WORCESTER Bosch has become the first-ever British factory with 5G wireless access, thanks to an innovative trial programme.

And the move is set to be a boost for industry across the entire county, putting it at the forefront of technological advance.

The trial is being carried out by the Worcestershire 5G consortium, led by the county council and the Local Enterprise Partnership.

Welcoming the move, county councillor Ken Pollock, the cabinet member for economy and infrastructure, said: "It's fantastic news for the county that the 5G factory trials in Worcestershire have begun. The project is a great example of what can be achieved by local partnerships working together with globally recognised brands and bringing real success.

"I look forward to seeing the positive impact and industry learning that the trials will bring to Worcestershire and our ambition of keeping the county open for business."

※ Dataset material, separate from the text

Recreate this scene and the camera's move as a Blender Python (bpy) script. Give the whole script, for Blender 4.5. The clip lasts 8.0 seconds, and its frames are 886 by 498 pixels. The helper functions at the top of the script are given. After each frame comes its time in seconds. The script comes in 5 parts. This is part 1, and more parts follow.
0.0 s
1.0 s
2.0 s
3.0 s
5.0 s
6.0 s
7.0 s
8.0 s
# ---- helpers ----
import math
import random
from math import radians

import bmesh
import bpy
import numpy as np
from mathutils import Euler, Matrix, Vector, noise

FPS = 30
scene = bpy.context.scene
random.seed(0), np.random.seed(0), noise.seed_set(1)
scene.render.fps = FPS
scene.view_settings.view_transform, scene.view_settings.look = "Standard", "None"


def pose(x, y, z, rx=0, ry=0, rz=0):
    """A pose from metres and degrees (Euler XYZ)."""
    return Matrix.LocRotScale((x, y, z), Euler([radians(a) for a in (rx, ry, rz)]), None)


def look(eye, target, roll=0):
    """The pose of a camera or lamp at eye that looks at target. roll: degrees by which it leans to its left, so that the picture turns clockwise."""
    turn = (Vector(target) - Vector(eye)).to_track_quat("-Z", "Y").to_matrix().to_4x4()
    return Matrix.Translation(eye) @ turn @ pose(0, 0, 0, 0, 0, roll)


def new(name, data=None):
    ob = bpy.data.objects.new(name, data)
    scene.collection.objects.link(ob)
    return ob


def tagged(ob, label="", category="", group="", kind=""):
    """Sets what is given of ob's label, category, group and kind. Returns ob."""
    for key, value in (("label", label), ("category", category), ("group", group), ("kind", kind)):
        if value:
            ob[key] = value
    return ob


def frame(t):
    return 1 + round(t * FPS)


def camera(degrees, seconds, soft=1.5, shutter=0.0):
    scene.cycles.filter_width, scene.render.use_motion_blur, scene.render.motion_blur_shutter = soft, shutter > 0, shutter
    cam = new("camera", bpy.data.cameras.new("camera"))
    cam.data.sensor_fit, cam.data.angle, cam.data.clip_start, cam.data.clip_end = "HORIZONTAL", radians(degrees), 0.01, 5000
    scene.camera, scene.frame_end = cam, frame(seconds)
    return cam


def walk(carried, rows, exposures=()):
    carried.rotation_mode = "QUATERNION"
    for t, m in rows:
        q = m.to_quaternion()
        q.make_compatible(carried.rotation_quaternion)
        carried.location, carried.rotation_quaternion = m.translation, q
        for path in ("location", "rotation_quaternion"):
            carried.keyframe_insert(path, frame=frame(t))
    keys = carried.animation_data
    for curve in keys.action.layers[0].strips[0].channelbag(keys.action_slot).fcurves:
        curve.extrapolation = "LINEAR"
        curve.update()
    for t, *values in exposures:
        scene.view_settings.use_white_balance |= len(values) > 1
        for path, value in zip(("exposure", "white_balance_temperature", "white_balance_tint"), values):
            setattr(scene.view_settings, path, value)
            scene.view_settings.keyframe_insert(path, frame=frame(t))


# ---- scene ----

Worcester Bosch, based at Cotswold Way, Warndon, is testing the 5G to improve factory output. The company will also be exploring preventative maintenance, using sensors and data analytics to predict machinery failure.

Meanwhile, Malvern-based defence company QinetiQ has been designing security into the network and applications.

And manufacturer Yamazaki Mazak. based at nearby Badgeworth Drive, will also benefit from the trials, using 5G to conduct further trials that will demonstrate how it can be used to enhance productivity.

The technology will be used for two troubleshooting applications, one of these will allow senior engineers to remotely guide onsite engineers through machine maintenance.

The trials will all test the system's performance, taking initial measures of 5G speeds and latency.

In March 2018, Worcestershire was chosen by the government as a 5G testbed, putting the county at the forefront of technological innovation.

It is one of six phase-one testbed and trial projects funded by the Department for Digital, Culture, Media and Sport.